If the court determines that you are a dealer, you will be exposed to less-than-favorable tax treatment. At the federal level, dealers are taxed at the ordinary income tax rates. In addition to being taxed at the ordinary income tax rates, real estate dealers are exposed to self-employment taxes. The self-employment tax applies to your net earnings. At present, the self-employment tax rate is 15.3%. At the state level, dealers will also be exposed to state income tax.
Real estate dealers are also barred from completing a section 1031 exchange (the property must be held for investment purpose) and they are also prohibited from completing a section 453 installment sale. Dealers also can not claim the depreciation deduction and may also be required to capitalize their expenses instead of deducting them in the current tax year.
As you can see, being classified as a real estate dealer is the least-beneficial tax status. For this reason, working with an advisor before acquiring the property is essential.
Real estate investors
Unlike real estate dealers, real estate investors are able to enjoy the more-favorable capital gains tax treatment. Capital gains are classified as either short-term capital gain or long-term capital gain.

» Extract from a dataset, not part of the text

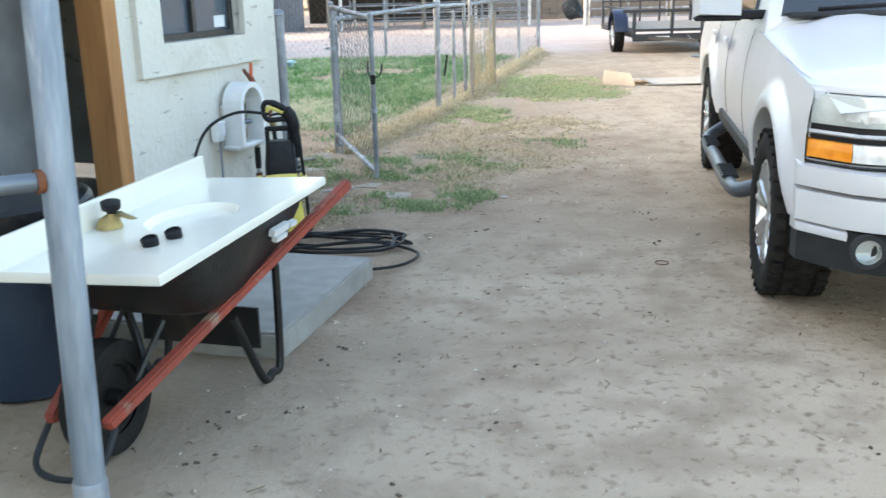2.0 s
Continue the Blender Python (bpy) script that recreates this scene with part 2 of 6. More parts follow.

Short-term capital gains taxation
Assets are classified as short-term assets and thus taxed at the short-term capital gain rate when an investor holds the asset for less than a year. Upon disposition, the gains from the assets are taxed at the ordinary income tax rates. This is not the most favorable tax treatment because the ordinary income tax rates can go up to 37 %. That is a significant amount of taxes to pay when your main goal as a flipper is to maximize your gain. The ordinary income tax rates for the current tax year 2021 are as follows:
|Tax Rate||Taxable Income (Single)||Taxable Income (MFJ)||Taxable Income (MFS)||Taxable Income (HOH)|
|10%||$0 to $9,950||$0 to $19,900||$ 0 to $9,950||$0 to $14,200|
|12%||$9,951 to $40,525||$19,901 to $81, 050||$9,951 to $40,525||$14,201 to $54, 200|
|22%||$40, 526 to $86,375||$81, 051 to $172, 750||$40, 526 to $86,375||$54, 201 to $86, 350|
|24%||$86,376 to $164,925||$172,751 to $329,850||$86,376 to $164,925||$86,351 to $164,900|
|32%||$164,926 to $209,425||$329,851 to $418,850||$164,926 to $209,425||$164,901 to $209,400|
|35%||$209,426 to $523,600||$418,851 to $628,300||$209,426 to $314, 150||$209,401 to $523,600|
|37%||$523,601 or more||$628,301 or more||$314, 151 or more||$523,601 or more|
Long-term capital gains taxation
On the other hand, long-term capital gains tax rates are more attractive. In order for investment property to become subject to the long-term capital gains tax treatment, the property must be held for a year or more. The following are the long-term capital gains tax rates for 2021.
|Federal Capital Gain Tax Rate||Taxable Income (Single)||Taxable Income (MFJ)||Taxable Income (MFS)||Taxable Income (HOH)|
|0%||0 to $40,000||$0 to $80,000||0 to $40,000||$0 to $54,100|
|15%`||$40,001 to $445,850||$80,001 to $501,600||$40,001 to $250,800||$54,101 to $473,750|
|20%||$445,851 or more||$501,601 or more||$250,801 or more||$469,051 or more|
As you can see, if you hold your capital asset as a long-term investment, the amount of taxes that you owe will hinge upon your income category and your filing status. Additionally, you may also be exposed to state capital gains tax and net investment income tax. Since you will be exposed to various taxes , in order to maximize your profits, it will be in your best interest to keep track of your deductible expenses so you can offset your gains.
Does the section 121 exclusion apply?
In general, the section 121 exclusion from capital tax will only apply where the property is the primary residence of the investor and all other conditions are met. If you meet the specified conditions, you may be eligible to exclude $250,000 from capital gains.
In addition to the potential eligibility for the exclusion, you may be able to deduct the expenses you incurred.
In general, most costs associated with flipping the property (capital improvements) will be added to the basis and will not be immediately deductible until the property is sold. While this is true, some of the cost may be expensed during the current tax year if the property operates like a business (i.e., you're a real estate dealer).
Millionacres bottom line
Adding house flipping to your portfolio can be a great strategy to maximize your profits over a short period of time. While this strategy is great, the tax implications can outweigh the reward of turning over quick profits. Remember, it's not about how much you earn, it's about how much you keep. For this reason, working with your tax advisor at the initial planning stage is key. This is your best bet to not only maximize your deductions during the tax season, but also retain your capital gains.